NASA is partnering with a commercial space company in a bid to replace the cumbersome "metal cans" that now serve as astronauts' homes in space with inflatable bounce-house-like habitats that can be deployed on the cheap.
A $17.8 million test project will send to the International Space Station an inflatable room that can be compressed into a 7-foot tube for delivery, officials said in a news conference at North Las Vegas-based Bigelow Aerospace.
If the module proves durable during two years at the space station, it could open the door to habitats on the moon and missions to Mars, NASA engineer Glen Miller said.
The agency chose Bigelow for the contract because it was the only company working on inflatable technology, said NASA Deputy Administrator Lori Garver.
Founder and President Robert Bigelow, who made his fortune in the hotel industry before getting into the space business in 1999, framed the gambit as an out-of-this-world real estate venture. He hopes to sell his spare tire habitats to scientific companies and wealthy adventurers looking for space hotels.

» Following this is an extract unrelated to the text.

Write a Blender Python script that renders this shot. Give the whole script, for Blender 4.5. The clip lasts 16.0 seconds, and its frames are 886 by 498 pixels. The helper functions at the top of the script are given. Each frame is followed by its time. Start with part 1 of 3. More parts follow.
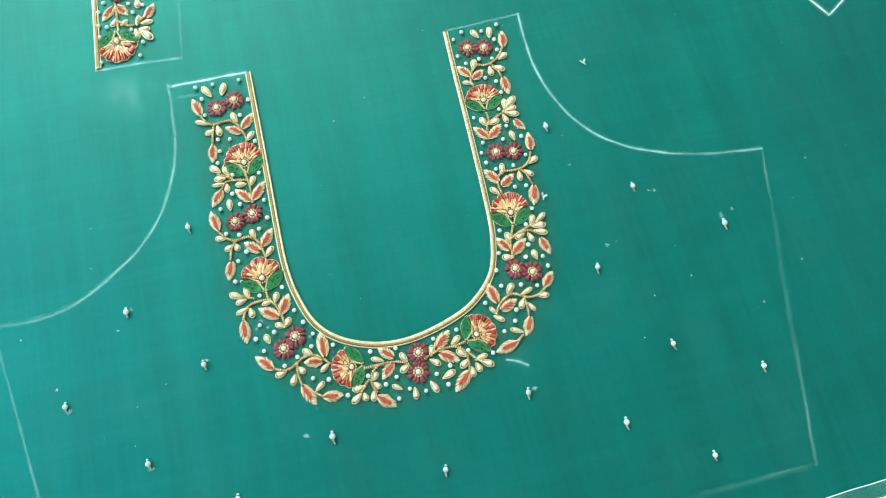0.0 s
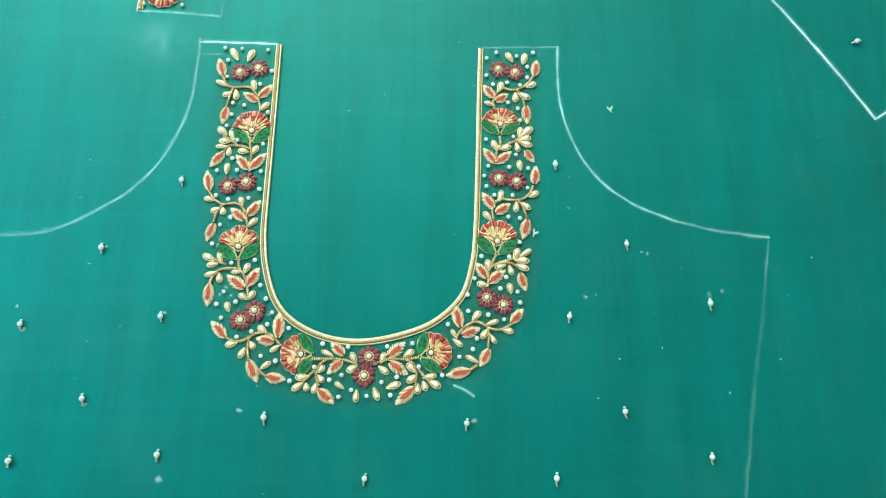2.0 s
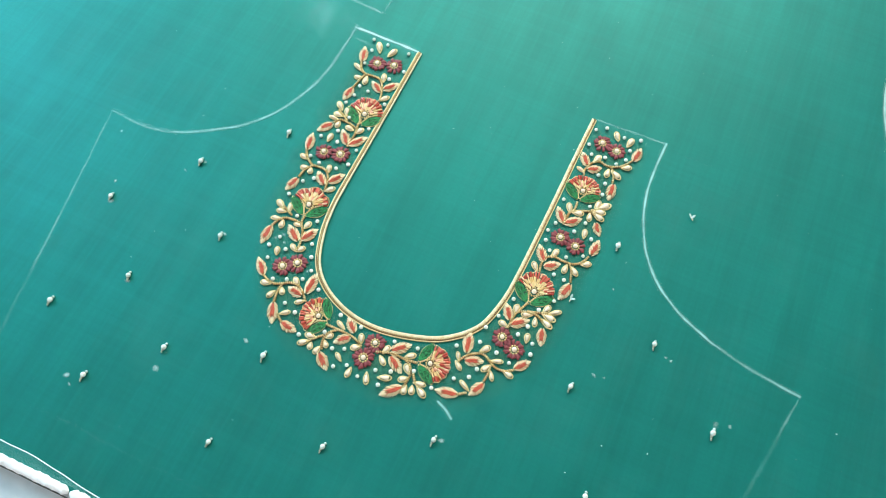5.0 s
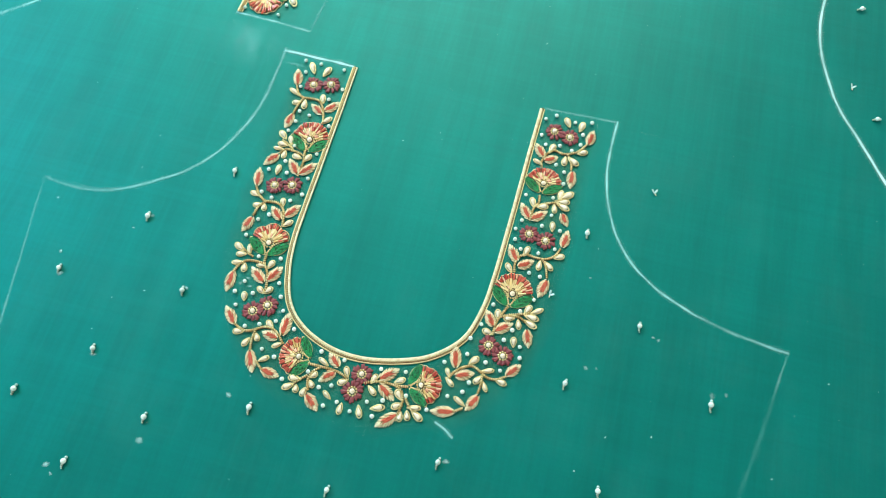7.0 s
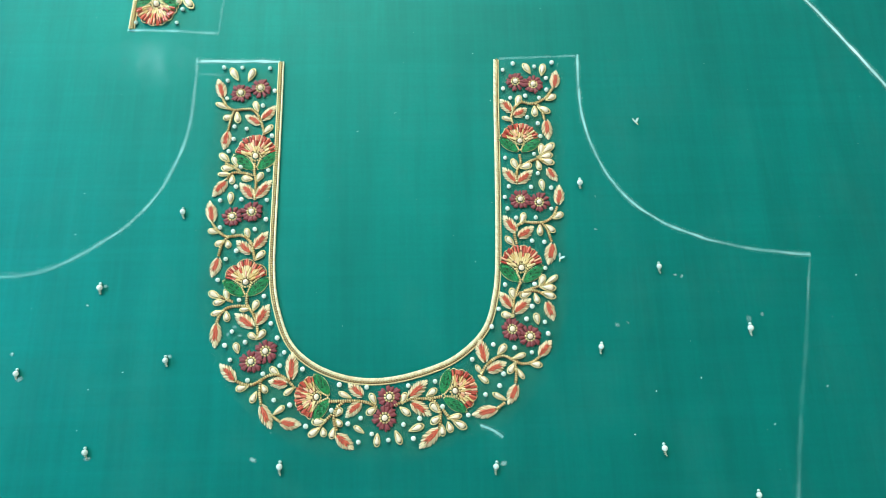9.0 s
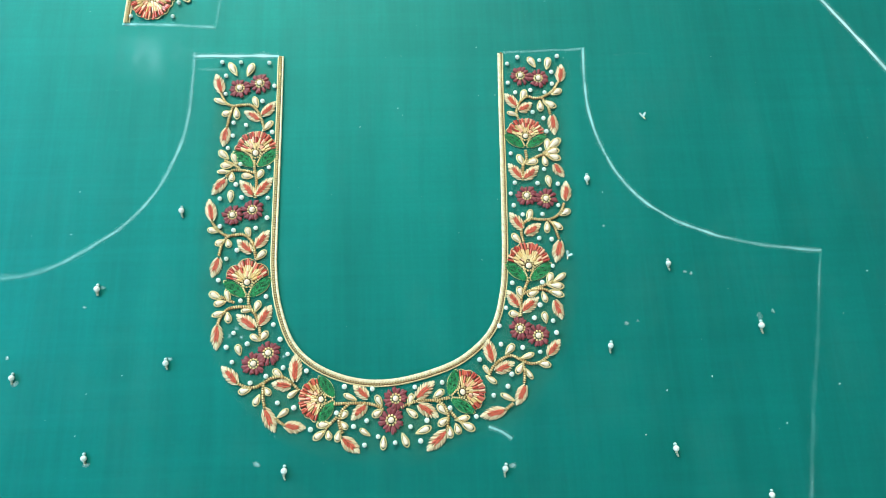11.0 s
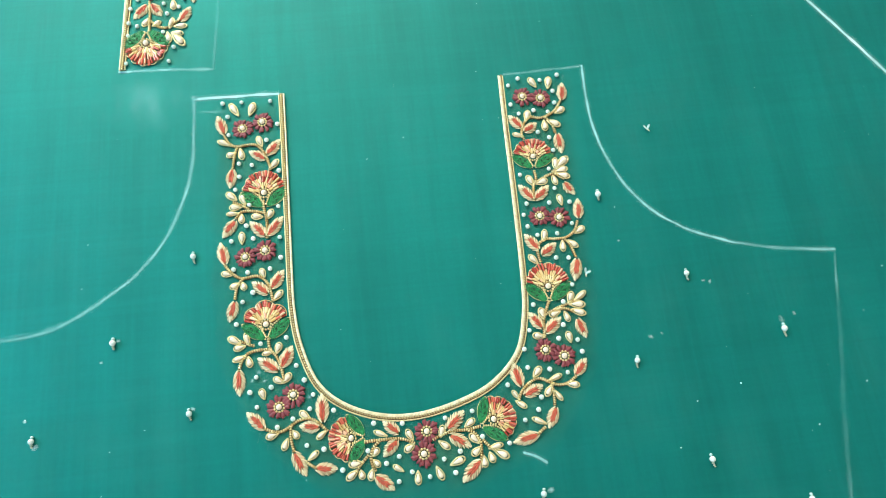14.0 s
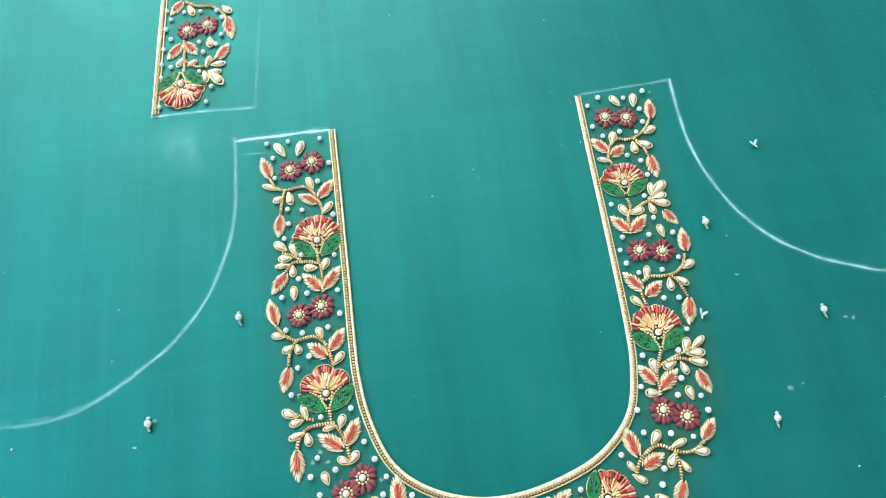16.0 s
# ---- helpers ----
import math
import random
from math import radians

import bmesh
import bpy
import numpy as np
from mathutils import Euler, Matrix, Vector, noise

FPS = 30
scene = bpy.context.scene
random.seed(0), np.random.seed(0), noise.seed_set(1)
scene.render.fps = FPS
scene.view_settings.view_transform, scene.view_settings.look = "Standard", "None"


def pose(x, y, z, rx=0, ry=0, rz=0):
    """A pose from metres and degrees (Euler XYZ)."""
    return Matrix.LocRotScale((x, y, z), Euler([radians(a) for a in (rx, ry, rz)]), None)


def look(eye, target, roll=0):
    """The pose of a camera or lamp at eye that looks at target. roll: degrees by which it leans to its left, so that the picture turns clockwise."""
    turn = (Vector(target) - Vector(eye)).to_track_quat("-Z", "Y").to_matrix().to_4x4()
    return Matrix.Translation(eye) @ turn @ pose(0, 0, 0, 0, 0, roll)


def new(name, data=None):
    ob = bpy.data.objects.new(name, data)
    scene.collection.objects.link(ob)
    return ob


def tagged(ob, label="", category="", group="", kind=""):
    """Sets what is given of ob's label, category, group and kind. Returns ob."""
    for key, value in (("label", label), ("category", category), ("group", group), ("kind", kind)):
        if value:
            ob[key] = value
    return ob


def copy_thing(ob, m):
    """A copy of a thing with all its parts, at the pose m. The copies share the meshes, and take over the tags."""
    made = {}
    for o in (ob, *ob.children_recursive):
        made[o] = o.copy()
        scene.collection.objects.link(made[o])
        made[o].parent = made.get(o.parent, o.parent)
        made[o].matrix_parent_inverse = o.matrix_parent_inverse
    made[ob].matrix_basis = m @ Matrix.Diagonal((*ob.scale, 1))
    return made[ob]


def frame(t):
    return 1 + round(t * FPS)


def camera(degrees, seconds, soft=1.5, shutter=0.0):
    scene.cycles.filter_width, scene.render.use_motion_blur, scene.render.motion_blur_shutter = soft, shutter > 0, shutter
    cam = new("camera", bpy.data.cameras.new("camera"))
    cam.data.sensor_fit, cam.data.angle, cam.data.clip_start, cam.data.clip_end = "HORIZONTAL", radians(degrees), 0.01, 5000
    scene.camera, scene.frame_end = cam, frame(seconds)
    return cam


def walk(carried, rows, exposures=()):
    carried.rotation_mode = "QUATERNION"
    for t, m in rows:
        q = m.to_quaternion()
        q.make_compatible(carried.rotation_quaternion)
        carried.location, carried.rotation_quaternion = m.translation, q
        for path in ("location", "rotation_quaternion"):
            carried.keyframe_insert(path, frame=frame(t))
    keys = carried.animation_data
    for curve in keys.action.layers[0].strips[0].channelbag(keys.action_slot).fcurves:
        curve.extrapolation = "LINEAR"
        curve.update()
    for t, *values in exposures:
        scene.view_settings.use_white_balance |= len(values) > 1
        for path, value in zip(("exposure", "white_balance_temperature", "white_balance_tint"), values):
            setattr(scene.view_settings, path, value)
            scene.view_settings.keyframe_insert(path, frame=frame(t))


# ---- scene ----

NASA is expected to install the 13-foot, blimp-like module in a space station port by 2015. Bigelow plans to begin selling stand-alone space homes the next year.
The new technology provides three times as much room as the existing aluminum models, and is also easier and less costly to build, Miller said.
Artist renderings of the module resemble a tinfoil clown nose grafted onto the main station. It is hardly big enough to be called a room. Miller described it as a large closet with padded white walls and gear and gizmos strung from two central beams.
Garver said Wednesday that sending a small inflatable tube into space will be dramatically cheaper than launching a full-sized module.
"Let's face it; the most expensive aspect of taking things in space is the launch," she said. "So the magnitude of importance of this for NASA really can't be overstated."
The partnership is another step toward outsourcing for NASA, which no longer enjoys the budget and public profile of its heyday. The agency has handed off rocket-building to private companies, retired it space shuttles in 2011 and now relies on Russian spaceships to transport American astronauts to and from the space station.
Astronauts will test the ability of the bladder, known as the Bigelow Expandable Activity Module, or BEAM, to withstand heat, radiation, debris and other assaults. Some adventurous scientists might also try sleeping in the spare room, which is the first piece of private real estate to be blasted into space, Garver said.
Bigelow said the NASA brand will enable him to begin selling Kevlar habitats several times the size of the test module.
"This year is probably going to be our kickoff year for talking to customers," he said. "We have to show that we can execute what we're talking about."
Bigelow, who launched a small prototype of the module in 2006 after licensing the patent from NASA, will rely on Boeing Co. and Southern California rocket developer Space Exploration Technologies to provide transportation.
A 60-day stay will cost $25 million, which doesn't include the $27.5 million it costs to get there and back.
Bigelow predicted that the primary customers will be upwardly mobile countries including Brazil, Singapore and the United Arab Emirates that "have a difficult time getting their astronauts into orbit" and could use a private space station to barter and build up prestige.
The biggest technological challenge will be transporting the collapsed module through the sub-zero temperatures of space without tearing or cracking any part of it, Miller said.
When it arrives at the space station in 2015, scientists will blow it up and let it sit for a few days to test for leaks. If it does not hold as promised, NASA will take back a portion of the already bargain basement price it paid Bigelow.
Standing beside scale models of research stations on Mars and the moon, Miller said the project will encourage commercial ventures to follow the path NASA blazes into space.
He added that it could also help achieve the holy grail of space exploration: missions that send astronauts out of orbit for more than a year.
"The only way to do that is to expand it out and voila you have living space for three people to go to Mars," he said. "You can get three times the volume of a metallic can, and you can go up in the same ferry."